1. Read the loan passport and check the license. Don’t trust headline advertised rates. Look at the APR in the offer agreement and check the company’s license in the regulator’s register (for example, kis.bank.gov.ua or bank.gov.ua).

2. Have a "Plan B" before signing. Take a loan only if there is a clear source of repayment — an advance, a deposit, a payment contract, or another guaranteed sum. Macroeconomic improvement takes time; planning protects against force majeure.

3. Know your rights and ways out of delinquency. Collectors have no right to threaten or terrorize relatives. The first step is to contact the creditor to request restructuring or payment holidays; in difficult cases — to the financial ombudsman or a lawyer.

Practical tools for quick checks

Before signing: use financial aggregators (for example, EasyPay) to compare APRs, fees and terms. Check how inquiries are recorded in UBKI — excessive inquiries lower your credit score. And remember: consumer lending works for you only when it is planned.

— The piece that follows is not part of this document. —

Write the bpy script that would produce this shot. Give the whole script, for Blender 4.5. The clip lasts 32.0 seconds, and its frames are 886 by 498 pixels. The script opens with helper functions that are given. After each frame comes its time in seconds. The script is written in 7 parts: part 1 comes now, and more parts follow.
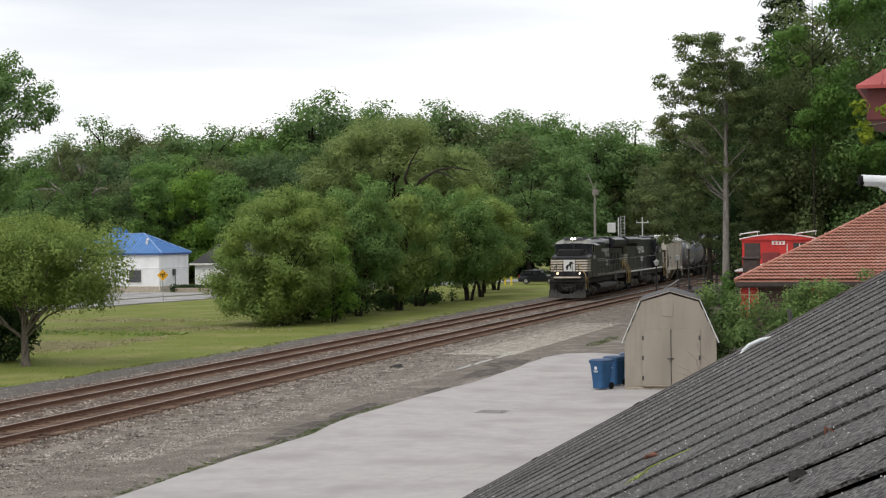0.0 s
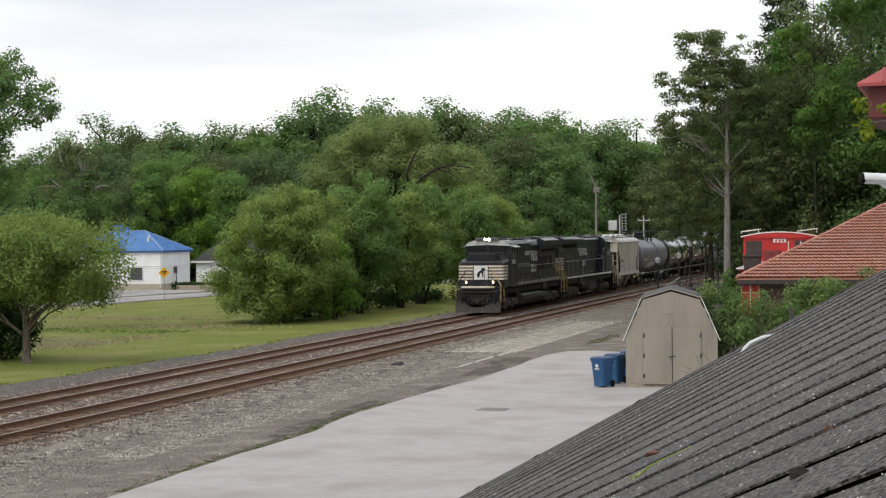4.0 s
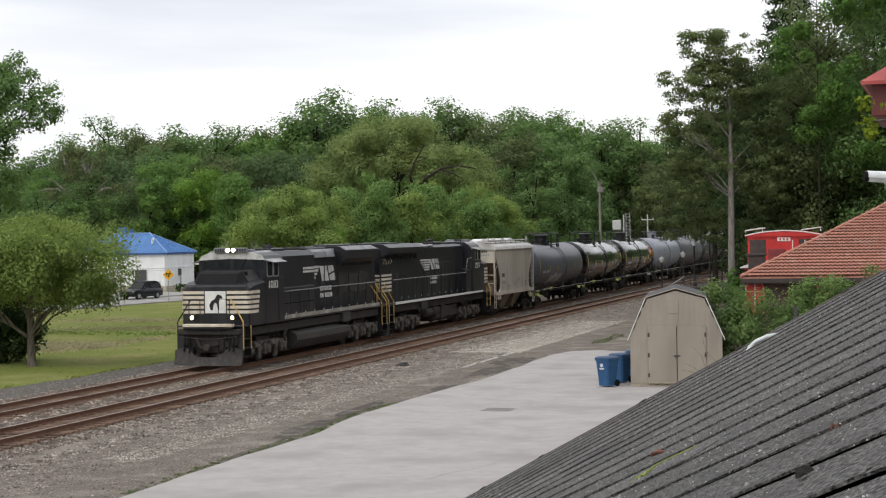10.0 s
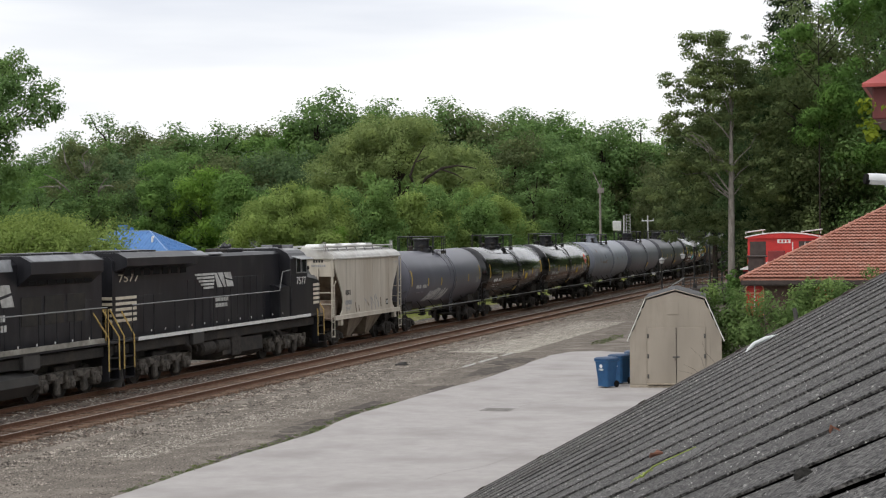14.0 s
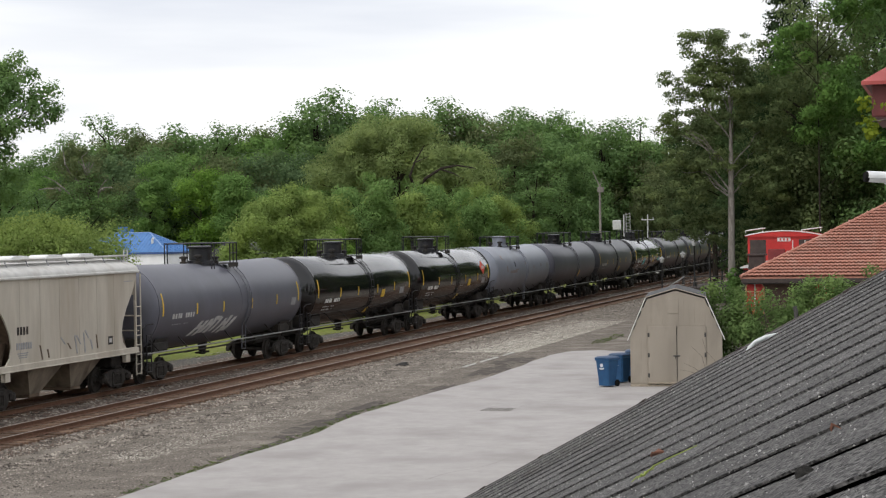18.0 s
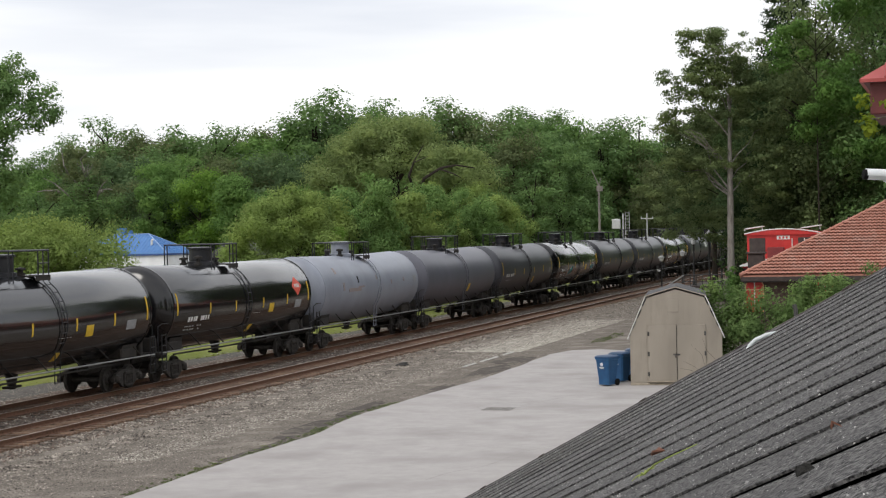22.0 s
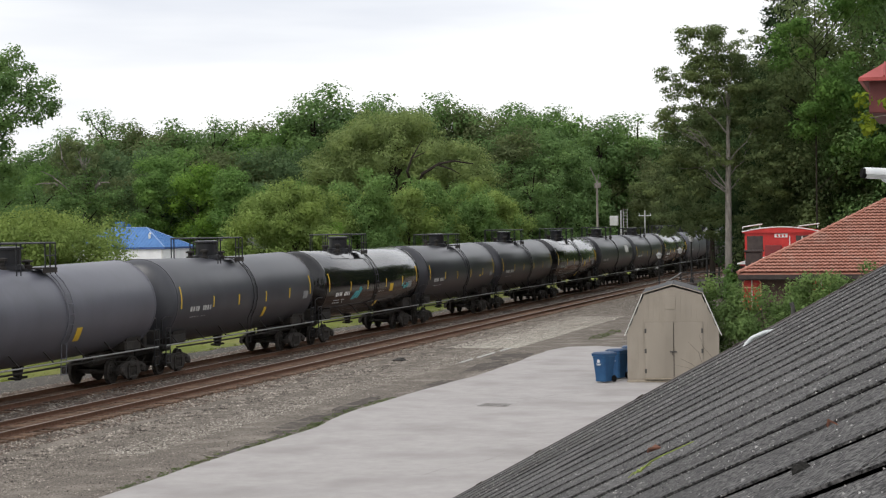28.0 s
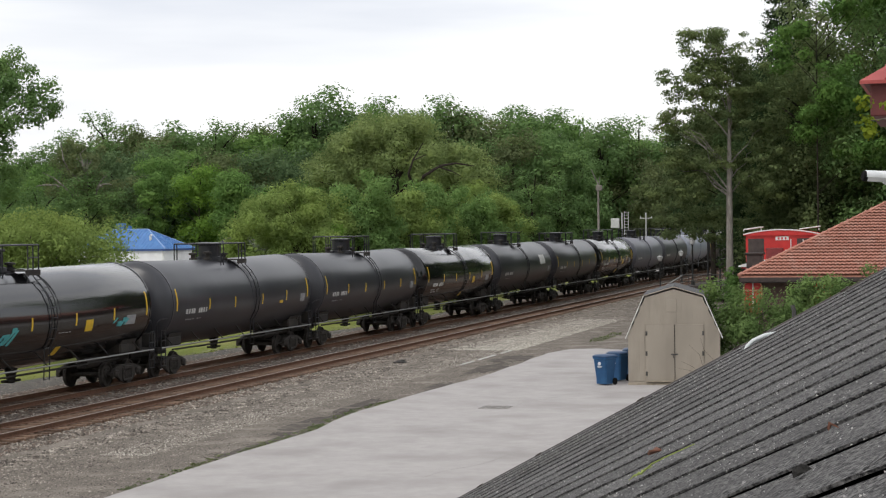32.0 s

What’s next: risks and responsibility

If the trend of rapid growth in the consumer credit portfolio continues without improvements in incomes and financial literacy, household vulnerability will increase — and that reverberates across the economy that supports the country during the war. However, coordinated action by the regulator, market oversight of MFOs and mass education can reduce the risks.

Now the move is yours: compare offers, calculate your DTI and make a choice that will protect the family budget and support the resilience of the Ukrainian economy without unnecessary risks.